** Work to complete **
Print each line exactly as it is given.

** Data excerpt **
** START **

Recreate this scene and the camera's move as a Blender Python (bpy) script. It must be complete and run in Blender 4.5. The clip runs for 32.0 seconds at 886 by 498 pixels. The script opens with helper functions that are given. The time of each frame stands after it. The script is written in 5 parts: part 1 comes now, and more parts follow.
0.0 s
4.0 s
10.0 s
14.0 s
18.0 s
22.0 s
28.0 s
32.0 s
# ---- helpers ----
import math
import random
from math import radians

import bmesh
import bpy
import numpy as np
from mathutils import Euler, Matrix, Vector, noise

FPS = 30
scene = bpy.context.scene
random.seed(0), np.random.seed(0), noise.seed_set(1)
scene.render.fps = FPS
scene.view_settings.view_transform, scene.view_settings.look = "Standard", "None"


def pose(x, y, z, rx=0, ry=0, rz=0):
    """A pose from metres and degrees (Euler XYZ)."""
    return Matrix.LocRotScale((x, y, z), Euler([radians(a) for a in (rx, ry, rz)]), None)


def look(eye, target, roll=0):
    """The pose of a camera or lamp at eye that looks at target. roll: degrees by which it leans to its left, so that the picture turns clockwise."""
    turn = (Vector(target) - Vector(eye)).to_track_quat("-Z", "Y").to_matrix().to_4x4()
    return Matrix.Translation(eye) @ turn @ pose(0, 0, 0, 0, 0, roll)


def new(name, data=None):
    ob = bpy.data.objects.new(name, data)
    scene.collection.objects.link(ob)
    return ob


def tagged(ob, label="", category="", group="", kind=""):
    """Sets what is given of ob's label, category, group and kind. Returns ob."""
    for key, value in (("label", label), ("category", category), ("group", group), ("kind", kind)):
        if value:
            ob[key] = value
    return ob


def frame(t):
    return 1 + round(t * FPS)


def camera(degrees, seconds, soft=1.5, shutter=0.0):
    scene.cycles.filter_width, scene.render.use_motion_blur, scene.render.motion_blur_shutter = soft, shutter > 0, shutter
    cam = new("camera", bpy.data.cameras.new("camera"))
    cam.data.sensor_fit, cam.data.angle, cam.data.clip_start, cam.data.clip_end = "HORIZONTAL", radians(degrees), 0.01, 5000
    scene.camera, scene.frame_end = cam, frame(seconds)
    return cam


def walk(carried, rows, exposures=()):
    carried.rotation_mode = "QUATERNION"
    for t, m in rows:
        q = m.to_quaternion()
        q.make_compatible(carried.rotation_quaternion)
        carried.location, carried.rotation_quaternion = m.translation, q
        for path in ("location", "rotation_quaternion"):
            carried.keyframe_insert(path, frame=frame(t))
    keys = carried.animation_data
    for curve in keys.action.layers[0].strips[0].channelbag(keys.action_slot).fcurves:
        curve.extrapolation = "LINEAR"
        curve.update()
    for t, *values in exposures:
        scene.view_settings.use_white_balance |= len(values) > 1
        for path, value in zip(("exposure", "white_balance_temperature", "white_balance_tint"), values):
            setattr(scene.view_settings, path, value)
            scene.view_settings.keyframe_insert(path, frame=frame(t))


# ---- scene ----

** END **

** Full answer **
Recreate this scene and the camera's move as a Blender Python (bpy) script. It must be complete and run in Blender 4.5. The clip runs for 32.0 seconds at 886 by 498 pixels. The script opens with helper functions that are given. The time of each frame stands after it. The script is written in 5 parts: part 1 comes now, and more parts follow.
0.0 s
4.0 s
10.0 s
14.0 s
18.0 s
22.0 s
28.0 s
32.0 s
# ---- helpers ----
import math
import random
from math import radians

import bmesh
import bpy
import numpy as np
from mathutils import Euler, Matrix, Vector, noise

FPS = 30
scene = bpy.context.scene
random.seed(0), np.random.seed(0), noise.seed_set(1)
scene.render.fps = FPS
scene.view_settings.view_transform, scene.view_settings.look = "Standard", "None"


def pose(x, y, z, rx=0, ry=0, rz=0):
    """A pose from metres and degrees (Euler XYZ)."""
    return Matrix.LocRotScale((x, y, z), Euler([radians(a) for a in (rx, ry, rz)]), None)


def look(eye, target, roll=0):
    """The pose of a camera or lamp at eye that looks at target. roll: degrees by which it leans to its left, so that the picture turns clockwise."""
    turn = (Vector(target) - Vector(eye)).to_track_quat("-Z", "Y").to_matrix().to_4x4()
    return Matrix.Translation(eye) @ turn @ pose(0, 0, 0, 0, 0, roll)


def new(name, data=None):
    ob = bpy.data.objects.new(name, data)
    scene.collection.objects.link(ob)
    return ob


def tagged(ob, label="", category="", group="", kind=""):
    """Sets what is given of ob's label, category, group and kind. Returns ob."""
    for key, value in (("label", label), ("category", category), ("group", group), ("kind", kind)):
        if value:
            ob[key] = value
    return ob


def frame(t):
    return 1 + round(t * FPS)


def camera(degrees, seconds, soft=1.5, shutter=0.0):
    scene.cycles.filter_width, scene.render.use_motion_blur, scene.render.motion_blur_shutter = soft, shutter > 0, shutter
    cam = new("camera", bpy.data.cameras.new("camera"))
    cam.data.sensor_fit, cam.data.angle, cam.data.clip_start, cam.data.clip_end = "HORIZONTAL", radians(degrees), 0.01, 5000
    scene.camera, scene.frame_end = cam, frame(seconds)
    return cam


def walk(carried, rows, exposures=()):
    carried.rotation_mode = "QUATERNION"
    for t, m in rows:
        q = m.to_quaternion()
        q.make_compatible(carried.rotation_quaternion)
        carried.location, carried.rotation_quaternion = m.translation, q
        for path in ("location", "rotation_quaternion"):
            carried.keyframe_insert(path, frame=frame(t))
    keys = carried.animation_data
    for curve in keys.action.layers[0].strips[0].channelbag(keys.action_slot).fcurves:
        curve.extrapolation = "LINEAR"
        curve.update()
    for t, *values in exposures:
        scene.view_settings.use_white_balance |= len(values) > 1
        for path, value in zip(("exposure", "white_balance_temperature", "white_balance_tint"), values):
            setattr(scene.view_settings, path, value)
            scene.view_settings.keyframe_insert(path, frame=frame(t))


# ---- scene ----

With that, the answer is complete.